The important part of Julia is its programming model.

The implicitly parallel fork-join model is easy to program and incredibly general. And I'm glad to see a high-level language embrace it.

-------

I probably should note some other languages of this model: CUDA, OpenCL, ISPC, OpenMP, OpenACC. Most of these other languages are low-level, where you manage memory directly (and GPUs have very little memory per thread. So manual memory management is still hugely important)

But for speed of development, prototyping, and higher level reasons, a language like Julia that implements this "mindset" is going to be hugely important moving forward.

------

The fact that parallel fork-join scales from 2 CPU threads all the way up to thousands of GPU-threads... or CPU + SIMD (such as AVX512), is proof that this methodology is useful. I feel like people are sleeping on this model: its hugely useful for scaling on what I believe to be the computer of the future.

Classing for example ISPC as low level invalidates this comment for me; ISPC among others provides a great interface to SIMD model for CPUs that simply isn’t available in Julia.

ISPC is higher level than its peers, but its still new/delete based manual memory allocation. So in the great scheme of programming languages, its still rather low level (since you're manually handling memory).

Indeed: ISPC provides constructs to provide structure-of-arrays, and other low-level memory layout details. This is a good thing: these details have significant implications on the speed of your program.

Nonetheless, any language which wrangles with manual details of memory layout, or new/delete based memory allocation, is inevitably going to be classified as low level in my books.

> ISPC among others provides a great interface to SIMD model for CPUs that simply isn’t available in Julia.

If Julia can compile into GPU-assembly (which is innately SIMD), I'm sure an AVX-based compile could work eventually.

They may have to target AVX512 (since most GPU-assembly requires per-thread exec-masks), but the general concept is being proven as Julia can now compile down into PTX or AMDGPU assembly.

Julia's compile down to GPU-assembly / SIMD code is not supported in the "general case", only in select circumstances.
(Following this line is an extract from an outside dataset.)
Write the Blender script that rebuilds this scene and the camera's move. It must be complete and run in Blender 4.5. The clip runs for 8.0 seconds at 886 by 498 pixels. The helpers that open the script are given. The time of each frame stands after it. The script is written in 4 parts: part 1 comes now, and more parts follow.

But that's still an incredible boon for a high-level language.

> but its still new/delete based manual memory allocation

I guess we aren’t solving the same problems: memory allocation is trivial is my domain, mapping complex nested control flow in SIMD is the hard part.

> Julia can now compile down into PTX or AMDGPU assembly.

Sure but Julia-as-syntax is nothing special now, Numba does this for a Python as well.

you can and you can't. Julia is composable -- Suppose I want to write a library to find compression polynomials for reed-solomon encoding system (see mary wootters' talks on youtube) for my storage product. I need a LU decomposition algorithm that operates on GF256 (which is just an 8-bit int). But the +/-/x/divide operations are all messed up. I'd have to rewrite LU decomposition. How confident are you that you can get even that right? I'm pretty good at implementing algorithms, but I've messed up LU decomposition before.

Then suppose I rewrite the LU decomposition algorithm, using python. Now I want to accelerate the search by running the search on GPUs. I have to re-rewrite the code from scratch. Each GF256 encoding has to have rejiggered operators, and so I need to rewrite custom GPU kernels, then figure out how to resequence the operations (* looks different for each GF256 encoding), etc.

This is all SUPER easy in julia.

> (see mary wootters' talks on youtube)

https://www.youtube.com/watch?v=Gh578e98qAk

> Suppose I want to write a library to find compression polynomials for reed-solomon encoding system (see mary wootters' talks on youtube) for my storage product. I need a LU decomposition algorithm that operates on GF256

Surely you use isa-l[1].

[1] https://github.com/intel/isa-l

> Now I want to accelerate the search by running the search on GPUs.

GPUs are float oriented so I don't think you'll get the performance you hope for out of 8 bit integer operations. If you have interesting results to share I'd like to read them.